Oba wnioski złożył obrońca Katarzyny W. Domagał się między innymi powołania nowych nowych biegłych – neonatologa, specjalistów medycyny sądowej i laryngologa. To część linii obrony Katarzyny W. Zgodnie z nią, półroczna Madzia miała zginął w wyniku skurczu krtani, który miał być następstwem silnego uderzenia o podłogę. Obrońca matki Madzi kwestionując wykluczenie tej możliwości przez biegłych medycyny sądowej wnioskował o nowych biegłych. Sąd Okręgowy w Katowicach jednak ten wniosek odrzucił. Podobnie, jak wniosek o uchylenie tymczasowego aresztu dla podejrzanej o zabójstwo swojej półrocznej córki kobiety. Sąd przedłużył Katarzynie W. areszt do 14 października. Sąd obawia się możliwości ucieczki kobiety, prób mataczenia a także argumentuje przedłużenie aresztu tymczasowego wysoką karą, jaka grozi kobiecie.

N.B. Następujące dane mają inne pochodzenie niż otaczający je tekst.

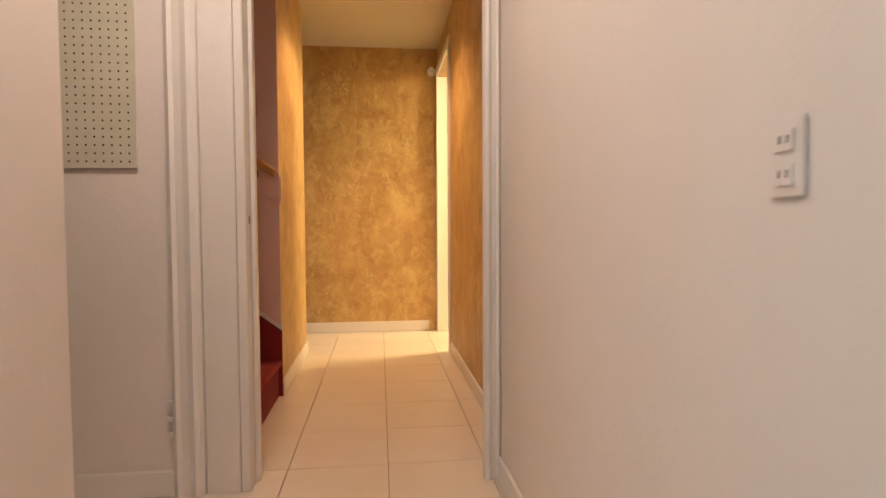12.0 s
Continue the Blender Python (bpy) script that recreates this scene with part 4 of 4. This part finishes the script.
# ---- shelf framing in the dark side room ----
# shelf lumber in darker tones that carry the side room's shade
SHADED_Z = wood("shaded_shelf_upright", (0.46, 0.30, 0.125), (0.28, 0.155, 0.055), "Z", 16)
SHADED_X = wood("shaded_shelf_rail", (0.46, 0.30, 0.125), (0.28, 0.155, 0.055), "X", 16)
SHADED_Y = wood("shaded_shelf_side", (0.36, 0.22, 0.095), (0.22, 0.12, 0.045), "Y", 16)
sf = thing("shelf_frame", (-2.9, 4.9, 0.0), "rough two-by-four shelf framing in the dark side room", "shelf frame")
for x, y in ((-2.62, 3.94), (-2.62, 4.72), (-2.62, 5.15), (-2.62, 6.12), (-3.75, 3.94), (-3.75, 6.12)):
    slab("upright", x - 0.045, x + 0.045, y - 0.02, y + 0.02, 0.0, 2.34, SHADED_Z, sf, "", 0.003)
for z in (0.80, 1.53):
    slab("front_rail", -3.72, -2.666, 3.92, 3.96, z, z + 0.088, SHADED_X, sf, "", 0.003)
    slab("side_rail", -2.664, -2.626, 3.962, 6.10, z - 0.002, z + 0.086, SHADED_Y, sf, "", 0.003)
    slab("back_rail", -3.72, -2.666, 6.10, 6.14, z, z + 0.088, SHADED_X, sf, "", 0.003)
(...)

Katarzyna W. podejrzana jest o uduszenie swojej półrocznej córki Magdy. Zdaniem śledczych kobieta działała z premedytacją, przygotowując się do zbrodni już kilka dni przed jej popełnieniem. Przed uduszeniem dziecka podjęła nawet nieudaną próbę jego zaczadzenia. 24 stycznia 2012 roku miała rzucić Madzią o podłogę, a kiedy dziecko nadal dawało oznaki życia – dusić niemowlę przez kilka minut. Katarzyna W. nie przyznaje się do stawianych jej zarzutów. Wg. jej wersji Madzia zginęła na skutek wypadku – dziecko miało jej wypaść z rąk.